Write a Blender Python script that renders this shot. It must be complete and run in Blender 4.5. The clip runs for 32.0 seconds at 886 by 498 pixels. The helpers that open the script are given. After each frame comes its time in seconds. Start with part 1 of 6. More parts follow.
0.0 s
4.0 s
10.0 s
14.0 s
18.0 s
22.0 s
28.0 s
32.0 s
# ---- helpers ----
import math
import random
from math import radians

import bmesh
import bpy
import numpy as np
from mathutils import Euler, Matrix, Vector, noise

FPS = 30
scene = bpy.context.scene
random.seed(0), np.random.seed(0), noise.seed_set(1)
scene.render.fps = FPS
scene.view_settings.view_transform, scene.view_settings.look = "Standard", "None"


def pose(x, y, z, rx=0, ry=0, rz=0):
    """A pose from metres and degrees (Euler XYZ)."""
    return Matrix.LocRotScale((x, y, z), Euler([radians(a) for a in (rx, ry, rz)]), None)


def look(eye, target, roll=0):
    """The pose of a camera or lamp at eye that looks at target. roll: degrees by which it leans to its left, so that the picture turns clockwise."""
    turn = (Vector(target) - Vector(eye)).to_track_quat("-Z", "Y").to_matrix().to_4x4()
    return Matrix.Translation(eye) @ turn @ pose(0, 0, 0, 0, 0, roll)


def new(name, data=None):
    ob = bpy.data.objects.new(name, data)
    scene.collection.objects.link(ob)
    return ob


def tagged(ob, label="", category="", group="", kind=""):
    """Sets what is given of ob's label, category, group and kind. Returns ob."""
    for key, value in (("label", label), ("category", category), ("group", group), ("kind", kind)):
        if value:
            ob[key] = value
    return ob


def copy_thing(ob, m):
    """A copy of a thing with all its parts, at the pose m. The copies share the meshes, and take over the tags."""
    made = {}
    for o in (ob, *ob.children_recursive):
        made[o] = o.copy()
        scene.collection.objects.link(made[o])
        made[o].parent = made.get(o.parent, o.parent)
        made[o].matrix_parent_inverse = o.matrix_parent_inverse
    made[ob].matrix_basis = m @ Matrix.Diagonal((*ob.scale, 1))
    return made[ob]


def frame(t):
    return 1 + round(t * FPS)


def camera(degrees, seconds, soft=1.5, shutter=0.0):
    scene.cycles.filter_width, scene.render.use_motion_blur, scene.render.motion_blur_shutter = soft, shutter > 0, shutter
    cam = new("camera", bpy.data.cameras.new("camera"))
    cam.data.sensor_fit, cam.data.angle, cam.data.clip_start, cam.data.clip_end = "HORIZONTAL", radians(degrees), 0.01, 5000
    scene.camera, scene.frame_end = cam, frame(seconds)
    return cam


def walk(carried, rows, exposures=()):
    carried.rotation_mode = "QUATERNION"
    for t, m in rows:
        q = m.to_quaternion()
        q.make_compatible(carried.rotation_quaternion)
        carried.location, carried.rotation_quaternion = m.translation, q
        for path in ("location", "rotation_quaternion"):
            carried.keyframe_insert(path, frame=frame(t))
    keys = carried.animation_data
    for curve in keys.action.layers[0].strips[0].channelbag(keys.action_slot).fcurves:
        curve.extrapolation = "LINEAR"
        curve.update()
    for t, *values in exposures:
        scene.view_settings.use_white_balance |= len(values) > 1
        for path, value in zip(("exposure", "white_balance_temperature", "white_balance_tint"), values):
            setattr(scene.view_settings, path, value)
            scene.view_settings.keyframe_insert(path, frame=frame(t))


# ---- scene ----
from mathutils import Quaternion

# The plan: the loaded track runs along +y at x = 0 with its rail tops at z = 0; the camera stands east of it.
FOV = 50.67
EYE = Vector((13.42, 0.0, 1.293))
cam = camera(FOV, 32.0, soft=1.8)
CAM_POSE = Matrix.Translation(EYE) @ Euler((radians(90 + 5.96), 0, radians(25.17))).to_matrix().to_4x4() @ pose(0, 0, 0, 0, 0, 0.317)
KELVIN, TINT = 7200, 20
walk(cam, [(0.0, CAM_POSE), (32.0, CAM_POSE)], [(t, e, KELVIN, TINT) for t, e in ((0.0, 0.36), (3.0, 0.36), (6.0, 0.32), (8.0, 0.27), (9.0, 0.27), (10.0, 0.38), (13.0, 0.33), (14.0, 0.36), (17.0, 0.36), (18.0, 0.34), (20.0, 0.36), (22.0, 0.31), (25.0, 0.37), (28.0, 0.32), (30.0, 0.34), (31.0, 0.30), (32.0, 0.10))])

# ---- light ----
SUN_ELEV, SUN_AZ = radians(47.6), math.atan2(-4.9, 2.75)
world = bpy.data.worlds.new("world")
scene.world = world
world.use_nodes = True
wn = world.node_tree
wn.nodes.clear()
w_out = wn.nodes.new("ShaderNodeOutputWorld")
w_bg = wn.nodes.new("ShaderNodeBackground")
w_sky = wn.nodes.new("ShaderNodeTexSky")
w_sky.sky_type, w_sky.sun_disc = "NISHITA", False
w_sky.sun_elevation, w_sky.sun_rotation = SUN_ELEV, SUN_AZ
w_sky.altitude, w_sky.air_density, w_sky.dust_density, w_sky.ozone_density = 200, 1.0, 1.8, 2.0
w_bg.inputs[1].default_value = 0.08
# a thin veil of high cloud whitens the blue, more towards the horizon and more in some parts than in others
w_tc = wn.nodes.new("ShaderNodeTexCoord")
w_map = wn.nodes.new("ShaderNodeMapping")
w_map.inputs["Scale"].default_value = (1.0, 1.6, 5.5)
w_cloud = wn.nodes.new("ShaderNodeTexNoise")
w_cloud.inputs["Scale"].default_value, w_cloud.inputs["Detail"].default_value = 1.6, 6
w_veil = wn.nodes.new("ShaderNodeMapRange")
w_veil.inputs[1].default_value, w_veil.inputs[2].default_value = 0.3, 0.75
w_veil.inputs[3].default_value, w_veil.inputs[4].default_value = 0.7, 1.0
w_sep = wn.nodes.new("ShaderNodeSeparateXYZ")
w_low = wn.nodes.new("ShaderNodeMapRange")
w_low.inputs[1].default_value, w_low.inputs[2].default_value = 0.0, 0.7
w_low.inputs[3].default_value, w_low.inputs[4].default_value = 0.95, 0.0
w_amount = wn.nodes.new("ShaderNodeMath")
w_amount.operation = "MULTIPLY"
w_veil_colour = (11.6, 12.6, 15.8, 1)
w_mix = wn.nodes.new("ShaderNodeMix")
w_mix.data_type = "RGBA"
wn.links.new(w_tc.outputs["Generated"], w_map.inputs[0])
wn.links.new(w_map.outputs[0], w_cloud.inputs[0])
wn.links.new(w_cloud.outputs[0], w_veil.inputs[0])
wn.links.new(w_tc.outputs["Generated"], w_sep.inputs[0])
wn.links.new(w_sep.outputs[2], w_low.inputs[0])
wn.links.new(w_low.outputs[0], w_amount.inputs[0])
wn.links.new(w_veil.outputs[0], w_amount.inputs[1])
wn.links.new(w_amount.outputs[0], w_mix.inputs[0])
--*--
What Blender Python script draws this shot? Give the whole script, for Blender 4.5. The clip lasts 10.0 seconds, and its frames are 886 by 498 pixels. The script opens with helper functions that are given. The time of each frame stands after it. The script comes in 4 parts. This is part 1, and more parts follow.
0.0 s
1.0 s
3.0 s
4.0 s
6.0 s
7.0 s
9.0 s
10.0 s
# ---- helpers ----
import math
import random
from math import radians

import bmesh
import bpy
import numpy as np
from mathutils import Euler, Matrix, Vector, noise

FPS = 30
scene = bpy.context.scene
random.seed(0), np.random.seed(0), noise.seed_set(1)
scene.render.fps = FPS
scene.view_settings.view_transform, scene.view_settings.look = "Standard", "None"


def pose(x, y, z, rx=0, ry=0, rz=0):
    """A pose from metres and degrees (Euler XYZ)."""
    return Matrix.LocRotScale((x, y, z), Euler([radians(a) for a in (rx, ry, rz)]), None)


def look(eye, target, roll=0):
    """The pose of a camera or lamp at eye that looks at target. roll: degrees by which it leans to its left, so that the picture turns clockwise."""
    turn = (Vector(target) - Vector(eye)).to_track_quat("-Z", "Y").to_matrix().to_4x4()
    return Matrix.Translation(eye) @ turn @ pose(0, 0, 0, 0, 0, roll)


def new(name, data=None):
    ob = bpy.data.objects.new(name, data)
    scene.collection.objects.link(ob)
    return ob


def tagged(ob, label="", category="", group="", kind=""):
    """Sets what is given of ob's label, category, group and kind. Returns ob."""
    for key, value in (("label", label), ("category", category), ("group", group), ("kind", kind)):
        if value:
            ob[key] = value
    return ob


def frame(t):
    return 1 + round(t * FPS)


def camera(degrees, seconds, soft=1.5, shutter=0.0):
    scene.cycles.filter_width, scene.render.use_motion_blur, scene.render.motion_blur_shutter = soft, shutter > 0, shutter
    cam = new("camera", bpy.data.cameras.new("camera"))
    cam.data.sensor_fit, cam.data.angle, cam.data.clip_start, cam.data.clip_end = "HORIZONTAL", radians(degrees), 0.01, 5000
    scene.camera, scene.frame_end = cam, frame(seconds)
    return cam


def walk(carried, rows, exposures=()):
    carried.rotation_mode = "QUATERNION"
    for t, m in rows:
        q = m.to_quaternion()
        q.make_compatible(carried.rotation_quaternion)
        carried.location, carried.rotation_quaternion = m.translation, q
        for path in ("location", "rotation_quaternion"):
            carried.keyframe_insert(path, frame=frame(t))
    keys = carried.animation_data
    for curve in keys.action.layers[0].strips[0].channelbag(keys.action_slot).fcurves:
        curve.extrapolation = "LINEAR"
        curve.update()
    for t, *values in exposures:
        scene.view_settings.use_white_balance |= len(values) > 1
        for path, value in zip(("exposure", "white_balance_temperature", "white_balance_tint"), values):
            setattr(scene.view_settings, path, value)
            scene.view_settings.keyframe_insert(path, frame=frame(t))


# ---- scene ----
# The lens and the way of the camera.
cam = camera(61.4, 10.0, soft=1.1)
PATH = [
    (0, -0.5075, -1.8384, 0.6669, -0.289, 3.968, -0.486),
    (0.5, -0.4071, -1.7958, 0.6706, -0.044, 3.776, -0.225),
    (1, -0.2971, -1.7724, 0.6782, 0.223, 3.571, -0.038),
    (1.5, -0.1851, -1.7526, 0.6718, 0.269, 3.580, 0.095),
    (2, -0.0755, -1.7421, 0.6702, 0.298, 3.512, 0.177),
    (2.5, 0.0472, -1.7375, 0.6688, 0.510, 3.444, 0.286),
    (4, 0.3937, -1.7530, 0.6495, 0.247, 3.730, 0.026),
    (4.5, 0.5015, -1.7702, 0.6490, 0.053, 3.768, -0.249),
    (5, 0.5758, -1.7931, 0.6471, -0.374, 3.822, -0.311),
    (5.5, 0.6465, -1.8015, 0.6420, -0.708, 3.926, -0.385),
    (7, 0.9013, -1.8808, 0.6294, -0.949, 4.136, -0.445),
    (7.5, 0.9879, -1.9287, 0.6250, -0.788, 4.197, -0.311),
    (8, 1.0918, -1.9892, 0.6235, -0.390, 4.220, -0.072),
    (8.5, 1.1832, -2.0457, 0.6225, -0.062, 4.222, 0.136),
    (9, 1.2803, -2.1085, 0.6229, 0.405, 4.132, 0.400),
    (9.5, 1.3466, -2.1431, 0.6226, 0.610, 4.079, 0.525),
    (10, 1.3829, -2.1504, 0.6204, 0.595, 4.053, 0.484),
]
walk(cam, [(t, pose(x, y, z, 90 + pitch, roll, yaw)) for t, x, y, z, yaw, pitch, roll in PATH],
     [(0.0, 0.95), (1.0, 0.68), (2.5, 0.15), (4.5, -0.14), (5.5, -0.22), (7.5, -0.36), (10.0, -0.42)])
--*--
_Prompt_:
Using the listing, collect all lines in which the string "that" is found.

_Result of the task_:
Write a Blender Python script that renders this shot. It must be complete and run in Blender 4.5. The clip runs for 32.0 seconds at 886 by 498 pixels. The helpers that open the script are given. After each frame comes its time in seconds. Start with part 1 of 6. More parts follow.
    """The pose of a camera or lamp at eye that looks at target. roll: degrees by which it leans to its left, so that the picture turns clockwise."""
What Blender Python script draws this shot? Give the whole script, for Blender 4.5. The clip lasts 10.0 seconds, and its frames are 886 by 498 pixels. The script opens with helper functions that are given. The time of each frame stands after it. The script comes in 4 parts. This is part 1, and more parts follow.
    """The pose of a camera or lamp at eye that looks at target. roll: degrees by which it leans to its left, so that the picture turns clockwise."""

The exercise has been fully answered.